If this has recently happened to you, then you may understandably be feeling confused, angry, and violated. It is important, in such a situation, to remain calm and follow the necessary steps so that you can get the situation resolved as quickly as possible.

Notify the Government

The first step you should take upon finding that a tax return has already been filed on your behalf is to double check with the IRS to ensure that there was not a mistake with your return. While this is a rare occurrence, it does happen from time to time, so be sure to double check before jumping to any conclusions.

If it turns out that you have, in fact, been a victim of identity theft, notify the IRS of the discrepancy. From there, you will most likely be asked to fill out IRS Form 14039, which if an identity theft affidavit. This form will officially notify the IRS of your situation so that it can be reviewed.
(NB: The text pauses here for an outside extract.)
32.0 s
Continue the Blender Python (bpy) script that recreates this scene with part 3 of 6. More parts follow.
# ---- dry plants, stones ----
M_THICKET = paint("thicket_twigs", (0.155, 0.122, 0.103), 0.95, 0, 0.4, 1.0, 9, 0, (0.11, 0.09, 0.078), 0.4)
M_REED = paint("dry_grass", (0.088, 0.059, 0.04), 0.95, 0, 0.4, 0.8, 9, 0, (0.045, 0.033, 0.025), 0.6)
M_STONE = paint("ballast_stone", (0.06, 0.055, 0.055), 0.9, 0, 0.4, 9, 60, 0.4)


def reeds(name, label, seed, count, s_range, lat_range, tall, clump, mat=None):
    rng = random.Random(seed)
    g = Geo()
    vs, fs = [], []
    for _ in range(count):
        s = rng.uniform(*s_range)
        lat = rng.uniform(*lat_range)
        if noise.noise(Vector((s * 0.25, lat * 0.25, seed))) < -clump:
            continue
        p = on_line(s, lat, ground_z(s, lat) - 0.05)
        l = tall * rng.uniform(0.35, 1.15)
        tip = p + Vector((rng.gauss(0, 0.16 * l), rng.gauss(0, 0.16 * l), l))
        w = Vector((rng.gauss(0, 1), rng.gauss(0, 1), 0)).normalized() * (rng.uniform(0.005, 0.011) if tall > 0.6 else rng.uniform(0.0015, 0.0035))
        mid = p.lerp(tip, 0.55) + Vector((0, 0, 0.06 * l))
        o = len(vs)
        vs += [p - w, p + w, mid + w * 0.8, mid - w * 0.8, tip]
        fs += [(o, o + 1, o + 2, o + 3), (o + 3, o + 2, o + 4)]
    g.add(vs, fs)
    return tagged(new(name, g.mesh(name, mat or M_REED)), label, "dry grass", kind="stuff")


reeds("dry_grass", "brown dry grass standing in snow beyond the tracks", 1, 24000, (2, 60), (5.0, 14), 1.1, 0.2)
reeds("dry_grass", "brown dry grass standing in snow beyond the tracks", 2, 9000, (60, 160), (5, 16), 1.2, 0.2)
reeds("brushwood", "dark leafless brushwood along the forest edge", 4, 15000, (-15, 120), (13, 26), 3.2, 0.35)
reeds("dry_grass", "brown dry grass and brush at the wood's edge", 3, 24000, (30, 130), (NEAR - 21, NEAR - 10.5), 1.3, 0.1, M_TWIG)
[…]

Once the IRS determines that you have, in fact, been a victim of identity theft, you will be notified and will then be able to re-file your taxes.

Notify Your Credit Bureaus

Once your tax situation is resolved with the IRS, it is still important to place a credit alert on your social security number so as to prevent future credit cards or other lines of credit from being opened using your personal information. To do this, contact the thee main credit bureaus: Equifax, Trans-union, and Experian. They will be able to place an alert on your account and will request your approval any time a new account or line of credit is attempted to be opened in your name.
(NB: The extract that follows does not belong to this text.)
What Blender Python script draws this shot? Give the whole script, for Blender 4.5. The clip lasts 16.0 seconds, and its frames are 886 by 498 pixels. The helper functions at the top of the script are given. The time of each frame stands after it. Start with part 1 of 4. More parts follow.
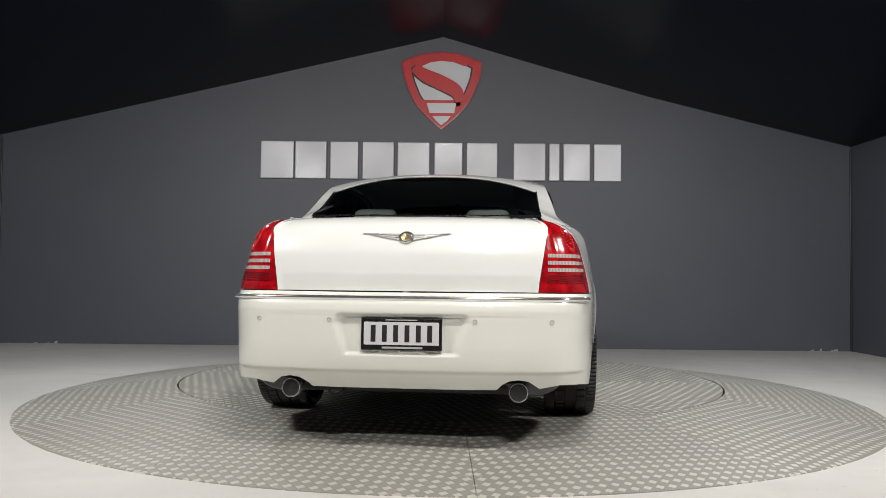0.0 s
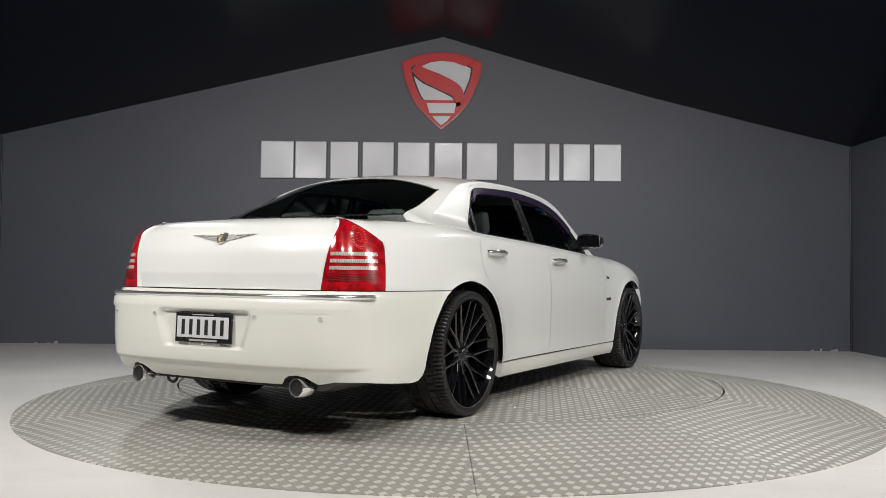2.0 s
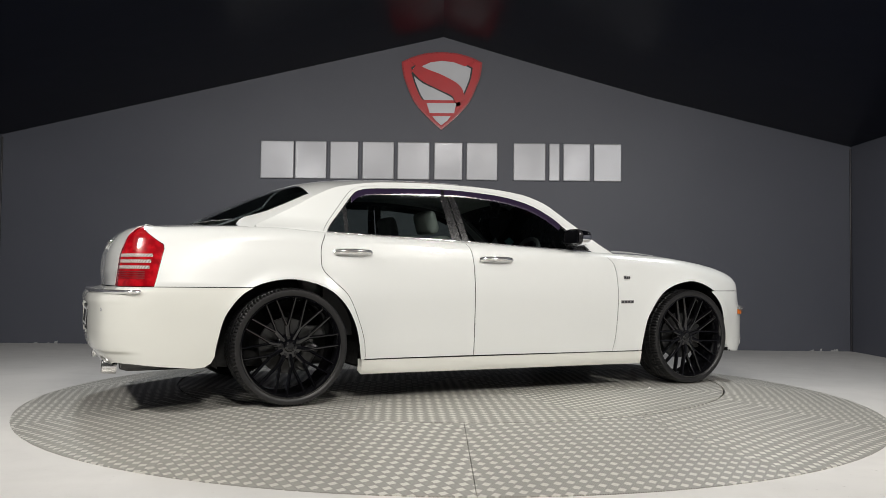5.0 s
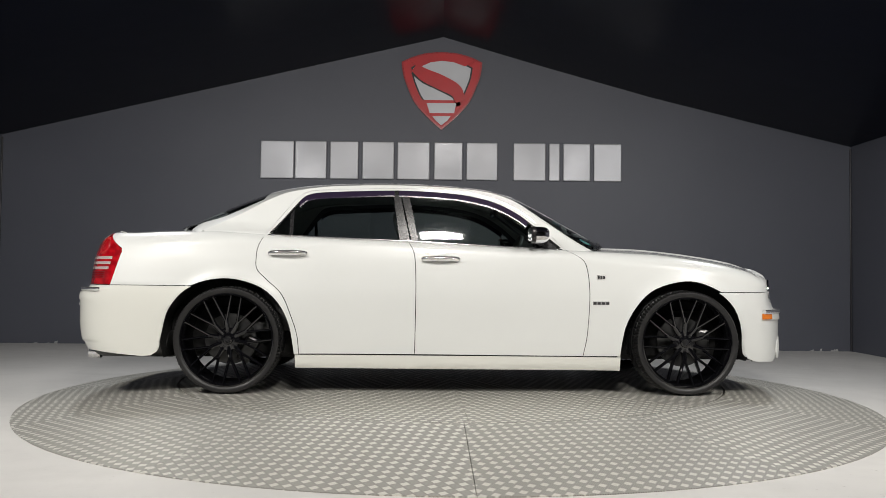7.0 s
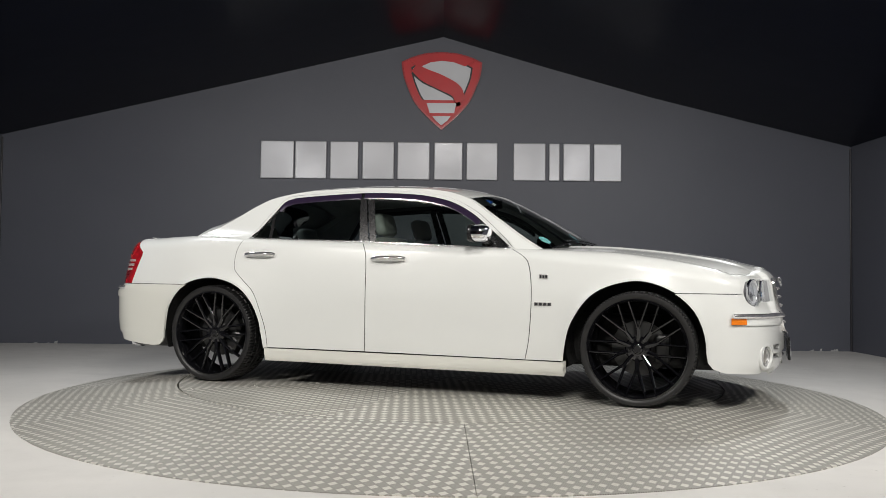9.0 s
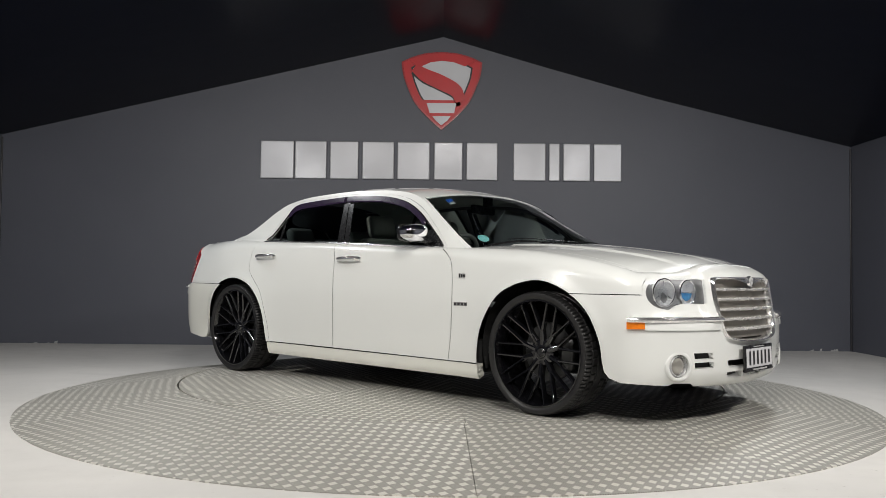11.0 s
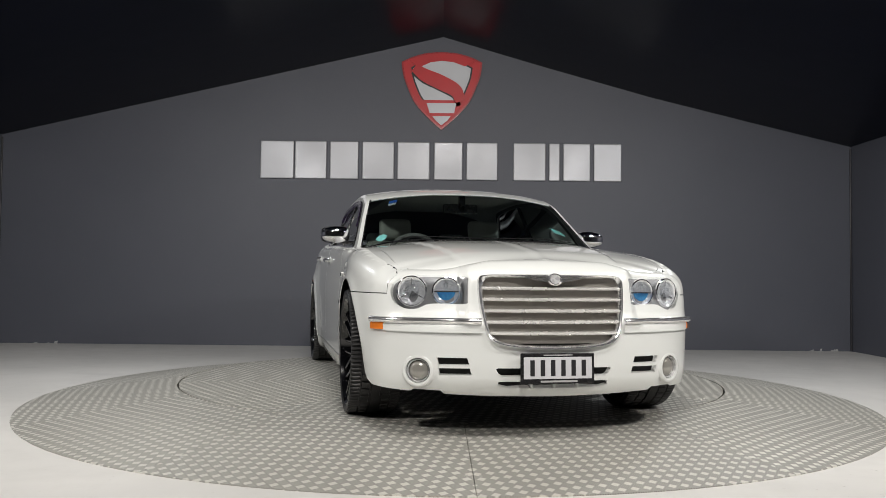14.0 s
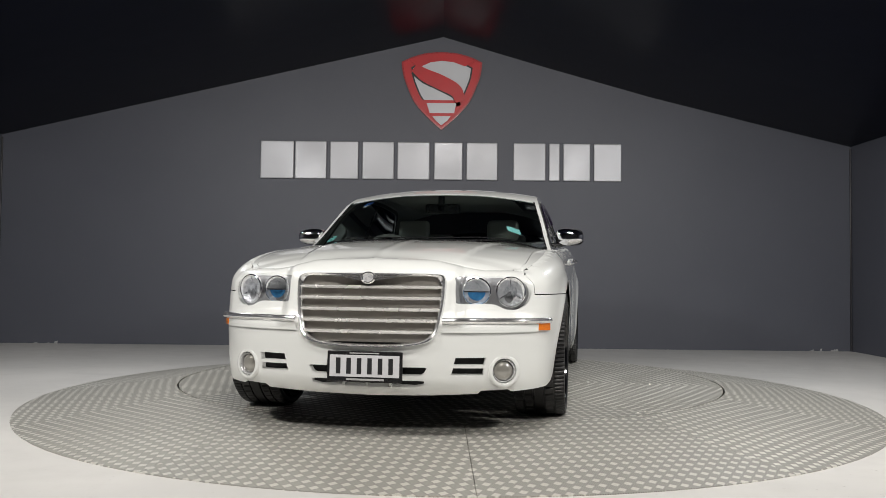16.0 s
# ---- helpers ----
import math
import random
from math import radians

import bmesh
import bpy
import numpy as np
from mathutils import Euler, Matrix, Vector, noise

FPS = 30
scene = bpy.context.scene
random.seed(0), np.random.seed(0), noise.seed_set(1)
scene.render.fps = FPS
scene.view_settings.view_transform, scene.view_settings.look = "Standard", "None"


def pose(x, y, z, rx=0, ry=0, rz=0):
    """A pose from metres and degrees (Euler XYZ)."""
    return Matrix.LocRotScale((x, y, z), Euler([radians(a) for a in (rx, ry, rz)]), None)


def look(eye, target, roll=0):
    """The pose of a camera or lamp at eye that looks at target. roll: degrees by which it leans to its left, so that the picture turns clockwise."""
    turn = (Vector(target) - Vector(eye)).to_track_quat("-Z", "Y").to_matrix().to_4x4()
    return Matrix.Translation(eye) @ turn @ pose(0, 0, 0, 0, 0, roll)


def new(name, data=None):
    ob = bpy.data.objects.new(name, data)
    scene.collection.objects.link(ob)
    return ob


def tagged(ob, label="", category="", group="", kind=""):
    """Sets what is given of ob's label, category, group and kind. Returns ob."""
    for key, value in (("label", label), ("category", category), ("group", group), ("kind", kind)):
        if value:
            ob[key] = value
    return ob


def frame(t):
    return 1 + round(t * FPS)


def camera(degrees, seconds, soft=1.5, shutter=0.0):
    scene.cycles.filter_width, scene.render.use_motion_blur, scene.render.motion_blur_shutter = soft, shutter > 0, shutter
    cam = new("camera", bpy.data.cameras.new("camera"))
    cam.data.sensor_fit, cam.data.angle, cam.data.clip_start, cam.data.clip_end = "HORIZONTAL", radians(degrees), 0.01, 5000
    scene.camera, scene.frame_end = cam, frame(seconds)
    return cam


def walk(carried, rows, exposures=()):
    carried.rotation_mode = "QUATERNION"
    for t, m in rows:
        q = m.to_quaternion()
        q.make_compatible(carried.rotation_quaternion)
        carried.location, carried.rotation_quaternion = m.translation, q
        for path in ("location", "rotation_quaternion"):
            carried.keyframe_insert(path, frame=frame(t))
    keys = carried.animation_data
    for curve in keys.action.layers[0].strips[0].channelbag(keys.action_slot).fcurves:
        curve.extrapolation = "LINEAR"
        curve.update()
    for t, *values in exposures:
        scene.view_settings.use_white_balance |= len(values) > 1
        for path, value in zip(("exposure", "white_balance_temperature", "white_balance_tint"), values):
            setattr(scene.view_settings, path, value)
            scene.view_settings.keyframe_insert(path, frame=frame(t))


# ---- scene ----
# ---- camera ----
cam = camera(55.97, 16.0, soft=0.5)
EYE = pose(-0.0656, -6.474, 0.7732, 91.95, 0, 0) @ pose(0, 0, 0, 0, 0, 0.59)
walk(cam, [(0.0, EYE), (16.0, EYE)], [(0.0, 0.03), (2.5, 0.02), (4.0, -0.02), (6.5, -0.12), (8.5, -0.11), (11.5, -0.02), (16.0, 0.03)])

# ---- world, lights, exposure ----
world = bpy.data.worlds.new("world")
scene.world = world
world.use_nodes = True
world.node_tree.nodes["Background"].inputs[0].default_value = (0.55, 0.6, 0.7, 1)
world.node_tree.nodes["Background"].inputs[1].default_value = 0.02


def area_lamp(name, place, target, w, h, watts, colour):
    data = bpy.data.lights.new(name, "AREA")
    data.shape, data.size, data.size_y, data.energy, data.color = "RECTANGLE", w, h, watts, colour
    ob = new(name, data)
    ob.matrix_world = look(place, target)
    return ob


WARM, COOL = (1.0, 0.962, 0.91), (0.94, 0.97, 1.0)
area_lamp("ceiling_lamp_front", (0.25, -4.3, 3.72), (0.0, 0.2, 0.4), 0.5, 0.2, 80, WARM)
area_lamp("ceiling_lamp_front", (0.25, -6.4, 3.72), (0.0, 0.4, 0.6), 0.5, 0.2, 116, WARM)
for x in (-3.3, 3.3):
    # Fill lamp with no known source, added to lift floor sides and wall.
    area_lamp("fill_lamp_side", (x, -3.6, 2.92), (x * 0.75, 0.6 if x > 0 else 1.4, 0.0 if x > 0 else 0.4), 0.5, 0.22, 122 if x > 0 else 110, WARM)
    # Second added fill, for the far floor, set clear of window reflections.
    area_lamp("fill_lamp_far", (x * 0.9, 0.5, 3.0), (x * 0.8, 0.6, 0), 0.28, 0.28, 36 if x > 0 else 32, COOL)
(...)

If you find fraudulent charges on any of your bank accounts, you will also need to dispute these with your respective credit card companies and banks. Most banks will not hold you responsible for the charges if it can be proven that they were fraudulent.

Overall, dealing with identity theft and tax fraud can be a real pain. However, by following the right steps and notifying the correct people, you can overcome this obstacle in your life. In the future, be especially careful about who you provide your personal information to so as to avoid a re-occurrence.